The Competition Commission has found evidence that huge monopolies dominating a major utility sector are taking advantage of the position - but apparently not enough to warrant action.
A report has found that the Liquid Petroleum Gas (LPG) market is uncompetitive and could be ripping off vulnerable rural people, but has refused to suggest the breakup of controlling monopolies.
LPG is used to supply heating for housing not covered by the national gas grid, with people living in rural areas having gas periodically delivered and stored at their homes.
The Competition Commission has completed its findings on the LPG market and voiced concerns that people living in rural areas are being systematically misled by four major players – who control 90% of the market between them.
The Commission’s conclusion for reform to the market suggests the banning of certain anticompetitive practices, such as the common technique of charging high prices to switch suppliers with a 3-5 year block on switching again.
Switching supplier can cost up to £700, compared to an average annual bill for domestic bulk LPG of about £800, making even extremely good deals potentially unattainable in competitive situations.

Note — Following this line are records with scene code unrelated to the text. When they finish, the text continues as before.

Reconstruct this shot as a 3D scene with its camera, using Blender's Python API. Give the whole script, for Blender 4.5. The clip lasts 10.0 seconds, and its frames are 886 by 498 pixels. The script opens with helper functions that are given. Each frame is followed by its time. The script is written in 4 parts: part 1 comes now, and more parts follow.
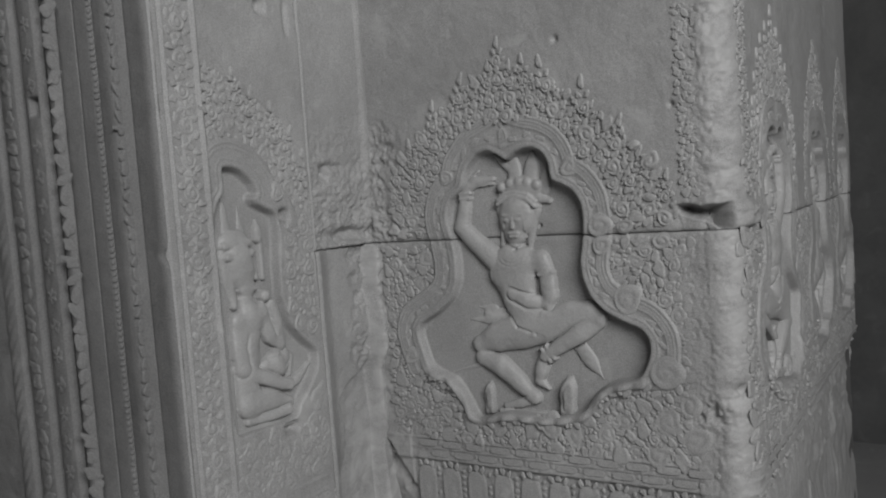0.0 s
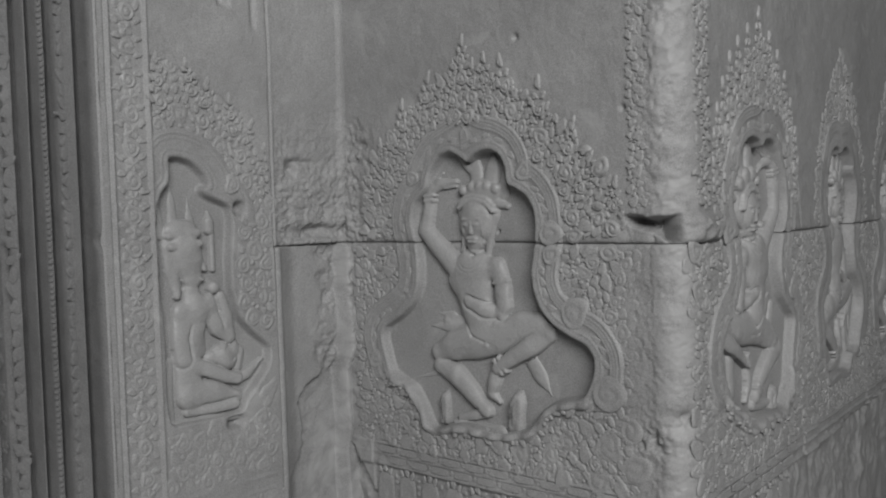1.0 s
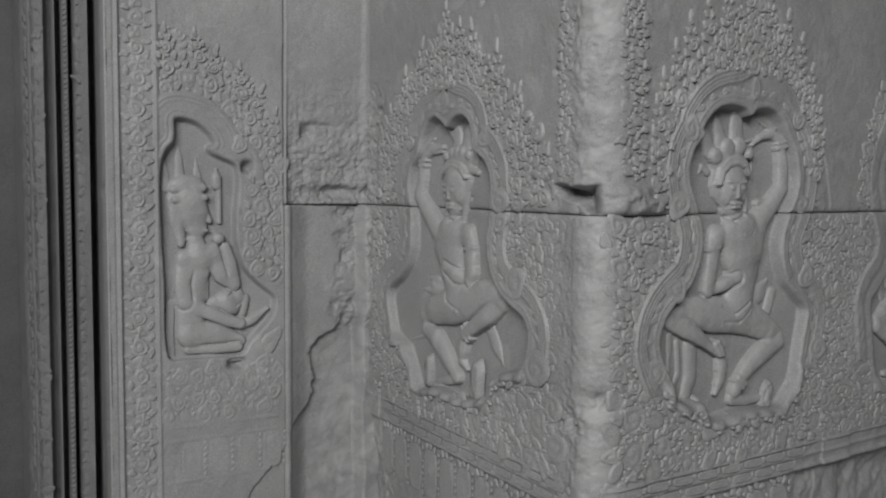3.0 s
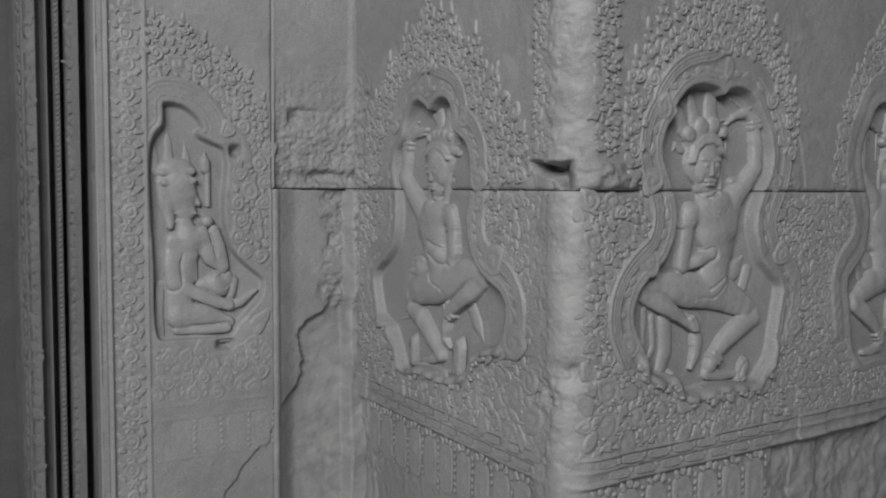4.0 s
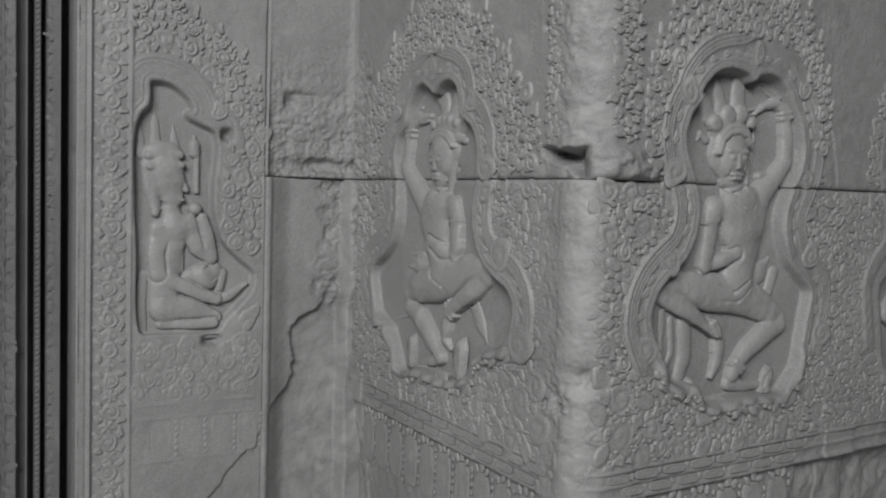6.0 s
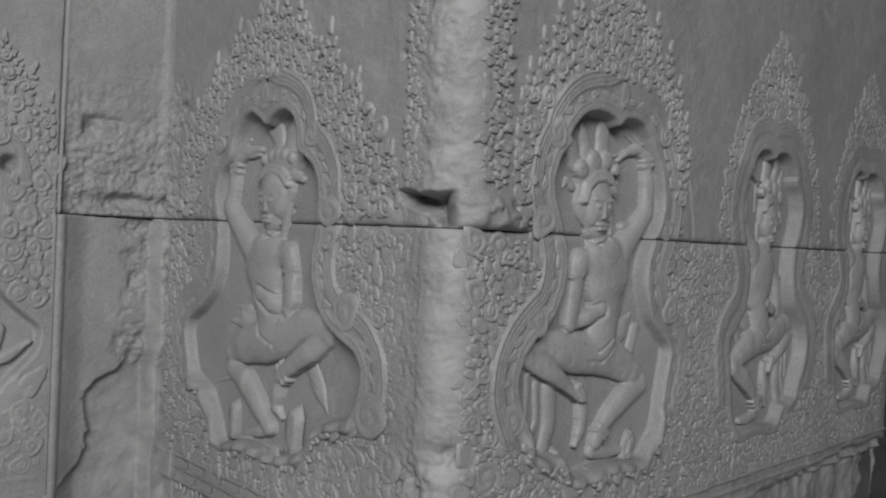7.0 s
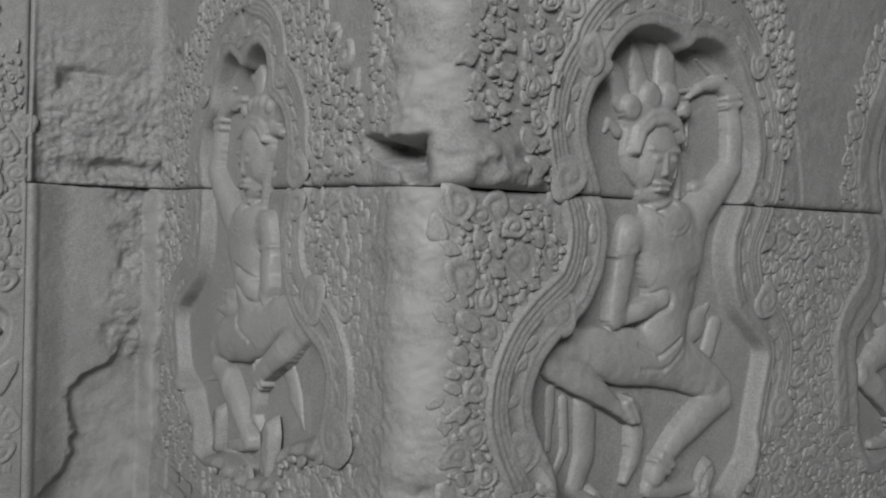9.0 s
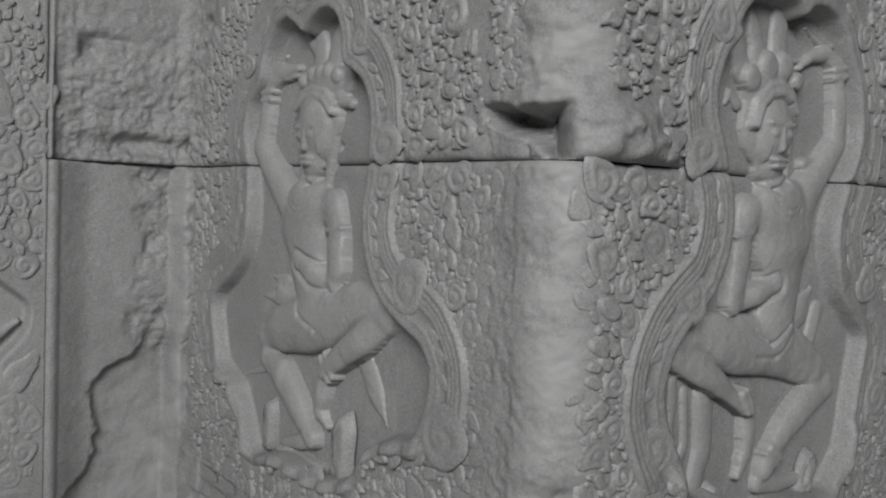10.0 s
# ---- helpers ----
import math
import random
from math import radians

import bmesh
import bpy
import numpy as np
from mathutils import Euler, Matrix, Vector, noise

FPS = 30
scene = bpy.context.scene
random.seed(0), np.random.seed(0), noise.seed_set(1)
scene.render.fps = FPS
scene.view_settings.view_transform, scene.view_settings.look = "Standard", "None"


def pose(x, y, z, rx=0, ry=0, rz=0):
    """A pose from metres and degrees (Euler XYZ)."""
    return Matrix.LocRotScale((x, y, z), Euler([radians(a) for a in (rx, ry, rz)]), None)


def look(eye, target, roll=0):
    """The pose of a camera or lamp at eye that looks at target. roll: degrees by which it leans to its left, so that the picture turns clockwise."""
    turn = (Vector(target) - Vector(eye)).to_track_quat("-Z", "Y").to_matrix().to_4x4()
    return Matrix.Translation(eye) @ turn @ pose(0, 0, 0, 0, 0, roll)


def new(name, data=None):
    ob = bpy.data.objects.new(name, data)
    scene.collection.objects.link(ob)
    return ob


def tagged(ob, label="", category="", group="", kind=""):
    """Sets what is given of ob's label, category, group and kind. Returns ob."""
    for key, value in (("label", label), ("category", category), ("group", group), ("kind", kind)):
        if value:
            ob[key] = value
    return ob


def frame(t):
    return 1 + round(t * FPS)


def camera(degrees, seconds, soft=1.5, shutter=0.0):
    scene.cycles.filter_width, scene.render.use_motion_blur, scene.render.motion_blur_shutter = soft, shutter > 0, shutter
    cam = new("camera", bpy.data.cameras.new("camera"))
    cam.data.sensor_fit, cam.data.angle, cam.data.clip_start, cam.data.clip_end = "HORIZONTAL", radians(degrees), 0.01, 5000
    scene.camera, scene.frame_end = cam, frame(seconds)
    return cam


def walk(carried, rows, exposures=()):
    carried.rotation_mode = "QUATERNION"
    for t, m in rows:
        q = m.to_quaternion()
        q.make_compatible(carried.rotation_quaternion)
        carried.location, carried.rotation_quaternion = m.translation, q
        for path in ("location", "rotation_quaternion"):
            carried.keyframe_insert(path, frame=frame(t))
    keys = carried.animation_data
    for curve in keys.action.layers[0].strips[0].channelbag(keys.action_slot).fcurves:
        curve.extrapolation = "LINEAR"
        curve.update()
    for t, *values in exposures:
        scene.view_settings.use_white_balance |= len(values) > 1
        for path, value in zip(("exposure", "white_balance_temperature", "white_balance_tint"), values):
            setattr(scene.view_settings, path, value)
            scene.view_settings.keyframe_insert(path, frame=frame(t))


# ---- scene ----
cam = camera(52.0, 10.0, soft=2.0)
PATH = [
    (0, (-1.371, -0.399, 1.342), (0.292, 0.704, 1.211), -4.3),
    (0.5, (-1.316, -0.521, 1.317), (0.304, 0.649, 1.224), -3.9),
    (1, (-1.163, -0.597, 1.312), (0.336, 0.723, 1.218), -1.7),
    (1.5, (-0.976, -0.707, 1.329), (0.364, 0.776, 1.256), 0.2),
    (2, (-0.872, -0.804, 1.331), (0.372, 0.76, 1.24), 0.1),
    (2.5, (-0.835, -0.89, 1.316), (0.279, 0.765, 1.175), 2.0),
    (2.7, (-0.809, -0.909, 1.306), (0.235, 0.791, 1.159), 0.6),
    (4, (-0.773, -0.975, 1.252), (0.246, 0.741, 1.119), 0.3),
    (4.5, (-0.753, -1.01, 1.252), (0.282, 0.696, 1.118), 0.3),
    (5, (-0.729, -1.029, 1.239), (0.281, 0.692, 1.109), 0.8),
    (5.2, (-0.724, -1.024, 1.231), (0.249, 0.718, 1.097), 1.3),
    (6.3, (-0.715, -0.816, 1.224), (0.359, 0.869, 1.134), 2.2),
    (6.5, (-0.71, -0.772, 1.232), (0.478, 0.835, 1.163), 2.0),
    (7, (-0.672, -0.724, 1.238), (0.686, 0.744, 1.216), 2.6),
    (7.5, (-0.517, -0.778, 1.209), (0.662, 0.837, 1.161), 1.2),
    (8, (-0.321, -0.857, 1.243), (0.607, 0.914, 1.187), 1.4),
    (8.5, (-0.289, -0.827, 1.237), (0.555, 0.986, 1.209), 1.7),
    (9, (-0.381, -0.605, 1.227), (0.733, 1.054, 1.155), 2.2),
    (9.5, (-0.44, -0.461, 1.241), (0.797, 1.107, 1.143), 2.9),
    (10, (-0.458, -0.466, 1.217), (0.762, 1.115, 1.114), 2.2),
]
walk(cam, [(t, look(eye, target, roll)) for t, eye, target, roll in PATH])

# ---- light ----
scene.view_settings.exposure = -0.03
world = bpy.data.worlds.new("sky")
scene.world = world
world.use_nodes = True
sky = world.node_tree.nodes.new("ShaderNodeTexSky")
sky.sky_type, sky.sun_disc = "NISHITA", False
sky.sun_elevation, sky.sun_rotation = radians(40), radians(225)
world.node_tree.links.new(sky.outputs[0], world.node_tree.nodes["Background"].inputs[0])
world.node_tree.nodes["Background"].inputs[1].default_value = 0.08


def opening_light(place, target, wide, high, watts):
    lamp = bpy.data.lights.new("daylight", "AREA")
    lamp.shape, lamp.size, lamp.size_y, lamp.energy = "RECTANGLE", wide, high, watts
    ob = new("daylight", lamp)
    ob.matrix_world = look(place, target)
    return ob


# daylight that enters by the two high openings in the walls behind the camera
opening_light((-2.95, -2.25, 2.85), (0, 0, 1.1), 1.0, 1.0, 66)
opening_light((-2.25, -2.95, 2.85), (0, 0, 1.1), 1.0, 1.0, 77)


# ---- materials ----
def stone(name, dark, light, rough=0.62, grain=1.0, rubbed_lit=0.0):
    m = bpy.data.materials.new(name)
    m.use_nodes = True
    n, l = m.node_tree.nodes, m.node_tree.links
    bsdf = n["Principled BSDF"]
    geo = n.new("ShaderNodeNewGeometry")

    def cloud(scale, detail, low, high, distort=0.0):
        t = n.new("ShaderNodeTexNoise")
        t.inputs["Scale"].default_value, t.inputs["Detail"].default_value = scale, detail
        t.inputs["Distortion"].default_value = distort
        l.new(geo.outputs["Position"], t.inputs["Vector"])
        r = n.new("ShaderNodeMapRange")
        r.inputs["From Min"].default_value, r.inputs["From Max"].default_value = low, high
        l.new(t.outputs["Fac"], r.inputs["Value"])
        return r.outputs[0], t.outputs["Fac"]

    def mixed(fac, a, b):
        x = n.new("ShaderNodeMix")
        x.data_type = "RGBA"
        l.new(fac, x.inputs["Factor"])
        for value, socket in ((a, x.inputs[6]), (b, x.inputs[7])):
            if isinstance(value, float):
                socket.default_value = (value, value * 0.995, value * 0.985, 1)
            else:
                l.new(value, socket)
        return x.outputs[2]

    big, _ = cloud(5.0, 4, 0.32, 0.7, 0.4)
    mid, _ = cloud(34.0, 7, 0.36, 0.66, 0.3)
    fine, raw = cloud(420.0, 3, 0.3, 0.72)
    stain, _ = cloud(13.0, 6, 0.60, 0.72, 0.8)
    c1 = mixed(big, dark, light)
    c2 = mixed(mid, dark * 1.12, light * 0.92)
    blend = n.new("ShaderNodeMix")
    blend.data_type = "RGBA"
    blend.inputs["Factor"].default_value = 0.45
    l.new(c1, blend.inputs[6])
    l.new(c2, blend.inputs[7])
    grainy = n.new("ShaderNodeMix")
    grainy.data_type, grainy.blend_type = "RGBA", "OVERLAY"
    grainy.inputs["Factor"].default_value = 0.18 * grain
    l.new(blend.outputs[2], grainy.inputs[6])
    l.new(fine, grainy.inputs[7])
    spots = n.new("ShaderNodeMath")
    spots.operation = "MULTIPLY"
    spots.inputs[1].default_value = 0.35
    l.new(stain, spots.inputs[0])
    worn = mixed(spots.outputs[0], grainy.outputs[2], min(light * 1.35, 0.7))
    if rubbed_lit:
        # stone worn pale along the pier's arris and where the inner corner is broken
        # the light that arris and inner fillet catch is painted in as well
        flat = n.new("ShaderNodeVectorMath")
        flat.operation = "MULTIPLY"
        flat.inputs[1].default_value = (1, 1, 0)
        l.new(geo.outputs["Position"], flat.inputs[0])
        height = n.new("ShaderNodeSeparateXYZ")
        l.new(geo.outputs["Position"], height.inputs[0])
        both = None
        for x, y, near, far, bottom, top in ((-0.004, -0.014, 0.006, 0.046, 8.0, 9.0), (-0.008, 0.664, 0.010, 0.026, 1.235, 1.25), (-0.030, 0.690, 0.060, 0.095, 0.90, 1.00)):
            gap = n.new("ShaderNodeVectorMath")
            gap.operation = "DISTANCE"
            gap.inputs[1].default_value = (x, y, 0)
            l.new(flat.outputs[0], gap.inputs[0])
            fade = n.new("ShaderNodeMapRange")
            fade.inputs["From Min"].default_value, fade.inputs["From Max"].default_value = far, near
            l.new(gap.outputs["Value"], fade.inputs["Value"])
            under = n.new("ShaderNodeMapRange")
            under.inputs["From Min"].default_value, under.inputs["From Max"].default_value = top, bottom
            l.new(height.outputs["Z"], under.inputs["Value"])
            here = n.new("ShaderNodeMath")
            here.operation = "MULTIPLY"
            l.new(fade.outputs[0], here.inputs[0])
            l.new(under.outputs[0], here.inputs[1])
            if both is None:
                both = here
                continue
            larger = n.new("ShaderNodeMath")
            larger.operation = "MAXIMUM"
            l.new(both.outputs[0], larger.inputs[0])
            l.new(here.outputs[0], larger.inputs[1])
            both = larger
        patchy, _ = cloud(24.0, 8, 0.38, 0.60, 0.8)
        some = n.new("ShaderNodeMath")
        some.operation = "MULTIPLY"
        l.new(both.outputs[0], some.inputs[0])
        l.new(patchy, some.inputs[1])
        worn = mixed(some.outputs[0], worn, rubbed_lit)
    l.new(worn, bsdf.inputs["Base Color"])
    r = n.new("ShaderNodeMapRange")
    r.inputs["To Min"].default_value, r.inputs["To Max"].default_value = rough - 0.1, rough + 0.12
    l.new(mid, r.inputs["Value"])
    l.new(r.outputs[0], bsdf.inputs["Roughness"])
    bsdf.inputs["Specular IOR Level"].default_value = 0.45
    bump = n.new("ShaderNodeBump")
    bump.inputs["Strength"].default_value, bump.inputs["Distance"].default_value = 0.25 * grain, 0.0010
    l.new(raw, bump.inputs["Height"])
    _, pits = cloud(110.0, 5, 0.3, 0.7)
    bump2 = n.new("ShaderNodeBump")
    bump2.inputs["Strength"].default_value, bump2.inputs["Distance"].default_value = 0.30 * grain, 0.003
    l.new(pits, bump2.inputs["Height"])
    l.new(bump2.outputs[0], bump.inputs["Normal"])
    l.new(bump.outputs[0], bsdf.inputs["Normal"])
    return m


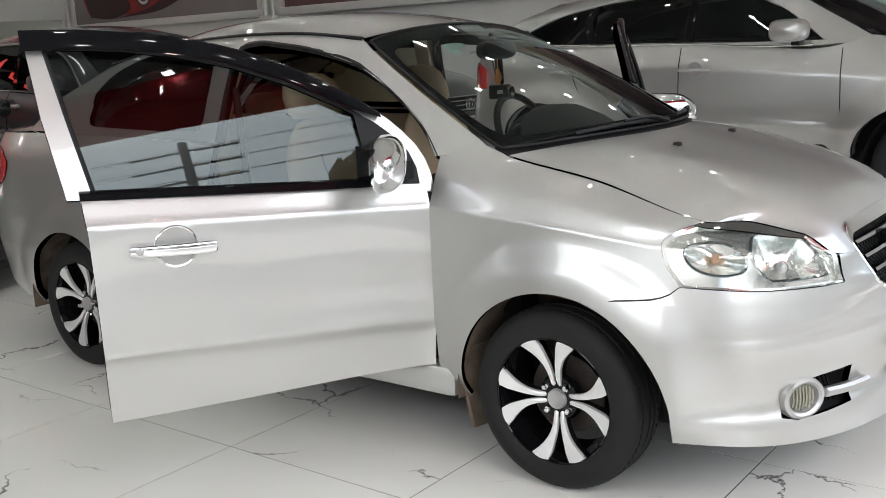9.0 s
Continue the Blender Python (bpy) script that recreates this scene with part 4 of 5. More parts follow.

Switchover prices are kept high by the system of tank transfers currently operated by the companies. When an LPG user signs up for a supply, a tank is installed at the home, but remains in the hands of the company.
In order for the supply to be switched, companies remove their tanks, while the new supplier has to install their own. This would be stopped with companies simply taking over responsibility for existing tanks, the Commission said.
Other suggested measures include the stopping of three-month waiting periods for switchovers, and the distribution of increased information on alternative suppliers.
However the 87-page report has concluded that while smaller groups have been systematically pushed out in favour of a tiny number of ‘major suppliers’, and prices are far above production costs, it does not qualify as a cartel industry.
The four suppliers (referred to as the ‘major suppliers’) are familiar household names BP, Calor Gas Limited, Shell, and specialist firm Flogas.
The conclusion by the Competition Commission, that while some practice is breaching monopoly guidelines there is no reasonable risk of major monopolistic price gouging seems to conflict with their own research.
The report notes for example: “We consider that, if a hypothetical monopolist of domestic bulk LPG raised prices to 5% above the competitive level, customers would not switch to heating oil at a sufficient rate to make such a price rise unprofitable.”
Around 150,000 households are covered by LPG but barely 750 (0.5%) switch in any given year. This compares to 15% of mains gas customers – a market which in itself has come under sustained criticism for its monopoly habits of cutting maintenance while hiking prices for their captive audience.